Colloque de Grenoble – 28 et 29 octobre 2004
Intervention d’Hélène Combes, doctorante, membre du CIP
Bonjour à tous et à toutes,
Avec ce colloque se clôture plus de 8 mois de réflexion intensive sur notre système de recherche. Parmi les nombreuses questions cruciales qui ont été débattues, celle des jeunes chercheurs occupe une place particulière. Cette question a été l’un des éléments déclencheur du mouvement « Sauvons la recherche » dont découle en partie ce colloque. Jeunes chercheurs au sein du CIP, Sylvain Collonge et moi-même, avons planché sur les possibilités de reformes de la recherche dans son ensemble, en y apportant le regard et l’expérience de notre situation de non-titulaires. Cette situation particulière nourrit ma volonté d’ouvrir ces assises en évoquant à nouveau la question des jeunes chercheurs et en interpellant messieurs les ministres. Je me fais en cela l’écho des inquiétudes et des revendications d’associations de jeunes chercheurs comme la CJC, l’ANCMSP, etc.

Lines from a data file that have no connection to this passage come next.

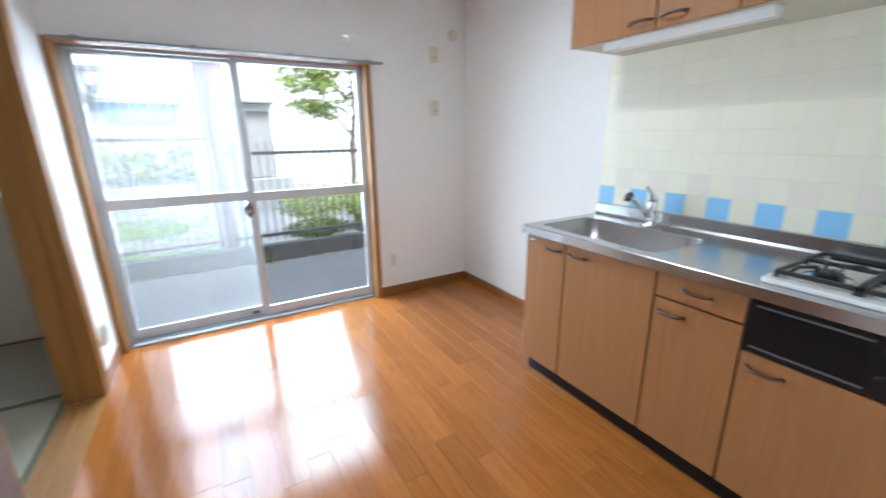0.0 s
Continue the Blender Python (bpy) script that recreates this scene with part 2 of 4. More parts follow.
GRAVEL = material("gravel", (0.15, 0.145, 0.13), (0.32, 0.31, 0.285), (60, 60, 60), 0.95, 0.9, 90, stain=0.15, contrast=0.4)
STONES = material("gravel_stones", (0.07, 0.068, 0.063), (0.27, 0.262, 0.245), (34, 34, 34), 0.95, stain=0.2, contrast=0.35)
GRASS = material("grass_blades", (0.10, 0.19, 0.03), (0.24, 0.36, 0.07), (8, 8, 8), 0.8, spread=0.1)
LEAVES = material("bush_leaves", (0.045, 0.085, 0.02), (0.16, 0.21, 0.05), (9, 9, 9), 0.6, spread=0.1, contrast=0.4)
LEAVES_YOUNG = material("yellow_green_leaves", (0.14, 0.19, 0.035), (0.36, 0.39, 0.09), (9, 9, 9), 0.6, contrast=0.4)
BARK = material("bark", (0.10, 0.075, 0.055), (0.17, 0.14, 0.11), (40, 40, 8), 0.9, 0.6, 120)
FENCE_BROWN = material("brown_fence_paint", (0.085, 0.055, 0.055), (0.12, 0.082, 0.08), (20, 20, 20), 0.5)
FENCE_BLACK = material("black_fence_paint", (0.03, 0.03, 0.032), (0.055, 0.052, 0.05), (20, 20, 20), 0.5)
POLE_PURPLE = material("mauve_pole_paint", (0.15, 0.078, 0.102), (0.205, 0.118, 0.148), (12, 12, 4), 0.45, stain=0.1)
GALVANISED = material("galvanised_steel", (0.33, 0.35, 0.36), (0.44, 0.46, 0.47), (12, 12, 12), 0.5, metal=0.7)
PORCELAIN = material("grey_porcelain", (0.42, 0.42, 0.41), None, (9, 9, 9), 0.3)
FACADE = material("pale_facade", (0.72, 0.72, 0.70), (0.78, 0.78, 0.76), (6, 6, 3), 0.85, 0.2, 60, stain=0.06)
SHUTTER = material("grey_door_paint", (0.24, 0.225, 0.22), (0.29, 0.275, 0.27), (4, 4, 20), 0.6, stain=0.08)
BLUE_METAL = material("blue_cladding", (0.20, 0.34, 0.62), (0.26, 0.41, 0.68), (3, 3, 20), 0.5)
RED_BRICK = material("far_red_wall", (0.52, 0.38, 0.31), (0.60, 0.46, 0.39), (6, 6, 6), 0.9)
SIGN_WHITE = material("sign_white", (0.78, 0.78, 0.75), None, (9, 9, 9), 0.5)
SIGN_RED = material("sign_red", (0.50, 0.11, 0.09), None, (9, 9, 9), 0.5)
DARK_GLASS = material("dark_far_glass", (0.10, 0.12, 0.14), None, (9, 9, 9), 0.2)


# ---- builders ----
def box(bm, x0, x1, y0, y1, z0, z1, bevel=0.0, m=None):
    vs = [bm.verts.new((x, y, z)) for x in (x0, x1) for y in (y0, y1) for z in (z0, z1)]
    fs = [bm.faces.new([vs[i] for i in f]) for f in ((0, 1, 3, 2), (4, 6, 7, 5), (0, 4, 5, 1), (2, 3, 7, 6), (0, 2, 6, 4), (1, 5, 7, 3))]
    if bevel:
        edges = list({e for f in fs for e in f.edges})
        made = bmesh.ops.bevel(bm, geom=edges, offset=bevel, segments=2, affect="EDGES", profile=0.5)
        vs = list({v for f in made["faces"] for v in f.verts} | {v for v in vs if v.is_valid})
    if m is not None:
        bmesh.ops.transform(bm, matrix=m, verts=vs)
    return vs


def tube(bm, points, radius, sides=10, cap=True):
    """A round bar along points; radius may be a list."""
    pts = [Vector(p) for p in points]
    rad = radius if isinstance(radius, (list, tuple)) else [radius] * len(pts)
    rings, side = [], None
    for i, p in enumerate(pts):
        d = (pts[min(i + 1, len(pts) - 1)] - pts[max(i - 1, 0)]).normalized()
        if side is None:
            side = d.orthogonal().normalized()
        side = (side - d * side.dot(d)).normalized()
        up = d.cross(side)
        rings.append([bm.verts.new(p + rad[i] * (math.cos(a) * side + math.sin(a) * up)) for a in (2 * math.pi * k / sides for k in range(sides))])
    for a, b in zip(rings, rings[1:]):
        for k in range(sides):
            f = bm.faces.new((a[k], a[(k + 1) % sides], b[(k + 1) % sides], b[k]))
            f.smooth = True
    if cap:
        bm.faces.new(rings[0][::-1])
        bm.faces.new(rings[-1])


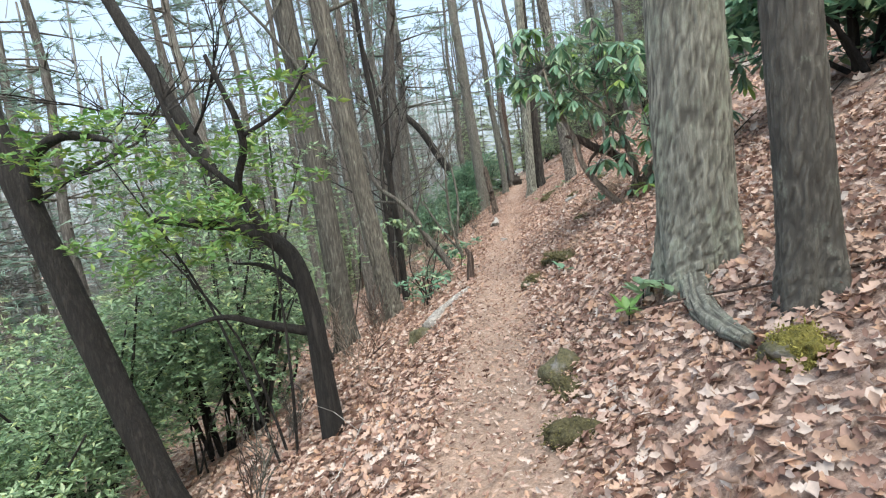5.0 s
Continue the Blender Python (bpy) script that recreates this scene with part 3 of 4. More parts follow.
stem("arched_tree", "dark curved trunk arching out over the slope", "tree",
     [[(-6.7, 47.5, gz(-6.7, 47.5), 0.32), (-7.4, 48, 1.4, 0.30), (-8.7, 48.2, 3.7, 0.28), (-10.1, 48.2, 6.1, 0.25), (-12.0, 48.2, 8.0, 0.22), (-13.4, 48.2, 9.9, 0.2), (-14.5, 48.2, 11.3, 0.17), (-16.0, 48.2, 14.5, 0.1)]], BARK_DARK, 12, 0.01)
stem("fallen_tree", "fallen brown trunk lying propped down the slope", "fallen tree",
     [[(-5.5, 22.6, gz(-5.5, 22.6) + 0.1, 0.24), (-6.8, 26.0, -1.20, 0.23), (-8.1, 29.1, -0.95, 0.21), (-9.4, 32.3, -0.72, 0.20)],
      [(-9.0, 31.3, -0.8, 0.06), (-9.3, 31.4, -1.6, 0.05), (-9.5, 31.5, -2.9, 0.05)],
      [(-8.8, 31.0, -0.7, 0.04), (-8.7, 31.2, 0.3, 0.02), (-8.4, 31.5, 1.0, 0.01)],
      [(-7.5, 27.6, -1.0, 0.03), (-7.2, 27.6, -0.4, 0.02), (-6.9, 27.9, 0.1, 0.01)]], BARK_RED, 24, 0.03, 9, sink=0.0)
stem("pointed_stump", "old pointed mossy stump at the trail edge", "stump",
     [[(-0.82, 7.72, gz(-0.82, 7.72), 0.15), (-0.83, 7.72, gz(-0.82, 7.72) + 0.18, 0.125), (-0.845, 7.72, gz(-0.82, 7.72) + 0.38, 0.105), (-0.87, 7.73, gz(-0.82, 7.72) + 0.50, 0.06), (-0.89, 7.73, gz(-0.82, 7.72) + 0.56, 0.02)]], BARK_WET, 20, 0.018, 5)
stem("curled_stump", "thin dark curled stump at the trail edge", "stump",
     [[(-1.28, 14.75, gz(-1.28, 14.75), 0.055), (-1.25, 14.75, gz(-1.28, 14.75) + 0.2, 0.05), (-1.24, 14.75, gz(-1.28, 14.75) + 0.38, 0.04), (-1.30, 14.75, gz(-1.28, 14.75) + 0.5, 0.015)]], BARK_RED, 12, 0.008, 5)
stem("stick_stump", "short dead stub standing in the leaves", "stump", [[(1.10, 22.95, gz(1.10, 22.95), 0.032), (1.12, 22.95, gz(1.10, 22.95) + 0.15, 0.03), (1.14, 22.95, gz(1.10, 22.95) + 0.32, 0.026)]], BARK_RED, 10, 0.003)
stem("thin_sapling", "thin pale dead stem standing in the leaves", "sapling", [[(2.06, 27.87, gz(2.06, 27.87), 0.03), (2.02, 27.87, 2.7, 0.028), (2.15, 27.87, 3.1, 0.02)]], BARK_GREY, 8, 0.002)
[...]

La situation de 70 000 doctorants et de plusieurs milliers de docteurs sans poste reste catastrophique et intolérable. Les situations de travail au noir sont légions. Les institutions les plus prestigieuses monnayent notre insertion en leur sein contre des conditions de travail déplorables et parfois illégales. Nous en arrivons à faire de la recherche et de l’enseignement de manière quasi bénévole, parfois sans couverture sociale et sans cotiser pour la retraite, dans l’hypothétique espoir qu’une ligne supplémentaire sur notre CV fera la différence le jour du recrutement face aux dizaines de candidats tout aussi qualifiés et dans une situation tout aussi critique que la nôtre. On voit apparaître un nouveau phénomène de société : le retour chez ses parents du trentenaire docteur, chômeur en fin de droits, qui ne peut plus louer un appartement, même exigu. Avec la réforme de l’assurance chômage notre situation s’est encore dégradée et de plus en plus de docteurs se retrouvent au RMI.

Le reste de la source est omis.